Another possibility that I’ve been actively considering is developing my own business as a hired consultant for hotel development and management. We’re in the midst of rather hectic expansion plans at my current property, and after sitting in on a number of expansion planning meetings, I’ve realized that this could be a viable path for me. It’s a scary path though. It would at some point leave me being my own boss, which is nice. It would also mean less security and having to really develop my social networking skills and self marketing which I haven’t always been the best at. It could be really fun an exciting though. And to be realistic this could also become a pretty descent side business if I end up running my own property and/or take over at my family property. I know my dad has done some consulting for people and companies, and I could probably turn that into a nice little side business for myself. I like the idea of being able to go to a place and just focus in on particular issues or a particular problem, solve it or finish the project, and then move on to the next challenge.
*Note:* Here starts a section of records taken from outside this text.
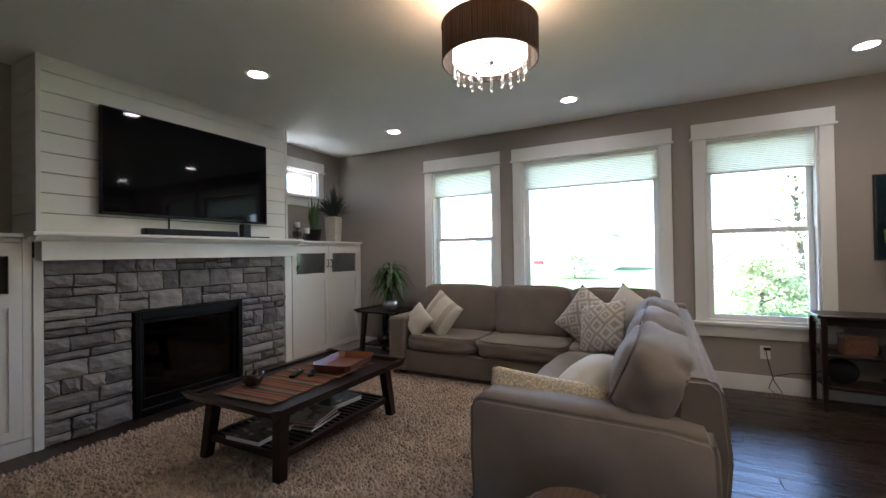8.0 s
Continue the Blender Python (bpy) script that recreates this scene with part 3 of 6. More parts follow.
M["wicker"] = material("brown wicker", (0.042, 0.024, 0.012), 0.65, vary=0.45, scale=60, bump=0.6, bump_scale=140, island=0.5)
M["basket_lid"] = wood("worn basket lid", (0.055, 0.026, 0.010), (0.14, 0.072, 0.028), 0.55, grain=(2, 16, 16))
M["leather"] = material("black leather", (0.013, 0.012, 0.012), 0.42, vary=0.2, scale=30, bump=0.25, bump_scale=160)
M["walnut"] = wood("dark walnut plywood", (0.010, 0.0055, 0.0035), (0.040, 0.020, 0.012), 0.34, grain=(2, 16, 16), spec=0.3)
M["chrome"] = material("polished chrome", (0.75, 0.75, 0.76), 0.10, metal=1.0, vary=0.03)
M["brass"] = material("polished brass", (0.62, 0.38, 0.11), 0.20, metal=1.0, vary=0.12, scale=14, bump=0.06)
M["mirror"] = material("mirror disc", (0.85, 0.86, 0.86), 0.03, metal=1.0, vary=0.01, rough_vary=0.0)
M["shade"] = material("off-white linen shade", (0.66, 0.62, 0.54), 0.9, vary=0.05, scale=8, bump=0.35, bump_scale=300)
M["lampwood"] = wood("reddish teak legs", (0.07, 0.025, 0.010), (0.21, 0.085, 0.036), 0.35, grain=(2, 18, 18))
M["greenglass"] = clear("green glass", (0.74, 0.80, 0.55), 0.02)
M["blueglass"] = clear("pale blue glass", (0.90, 0.95, 0.97), 0.02)
M["clearglass"] = clear("clear glass", (0.96, 0.97, 0.97), 0.0)
M["leaf"] = material("dracaena leaf", (0.022, 0.055, 0.014), 0.42, vary=0.4, scale=10, island=0.6, second=(0.06, 0.12, 0.03))
M["dryleaf"] = material("dried grass", (0.030, 0.042, 0.028), 0.75, vary=0.4, scale=10, island=0.6)
M["silverpot"] = material("hammered silver pot", (0.52, 0.50, 0.47), 0.32, metal=0.85, vary=0.35, scale=40, bump=0.9, bump_scale=55)
M["granite"] = material("brown granite", (0.16, 0.115, 0.085), 0.10, vary=0.75, scale=22, bump=0.0, bump_scale=90, second=(0.50, 0.41, 0.32), rough_vary=0.03)
M["bulb"] = glow("warm bulb", (1.0, 0.78, 0.48), 8)
M["paper"] = material("white paper", (0.72, 0.71, 0.69), 0.7, vary=0.05)
M["outlet"] = material("white plastic plate", (0.78, 0.77, 0.74), 0.4, vary=0.03)

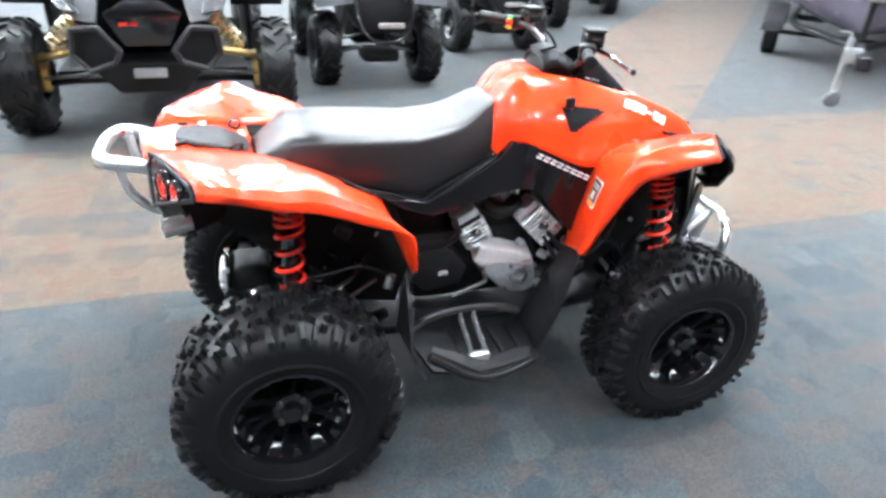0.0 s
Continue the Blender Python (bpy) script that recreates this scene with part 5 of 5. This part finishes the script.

It feels good to put all these thoughts out into the universe. My fiancée and I have discussed them all quite a bit. I don’t expect the universe to fulfill my hopes and dreams just by putting them out there, I know there’s a lot of hard work ahead. No one is going to make any of these things happen except me. I feel like the more I talk about it, and think about it, and work on it all though, the more likely I am to be prepared when an opportunity presents itself to move forward.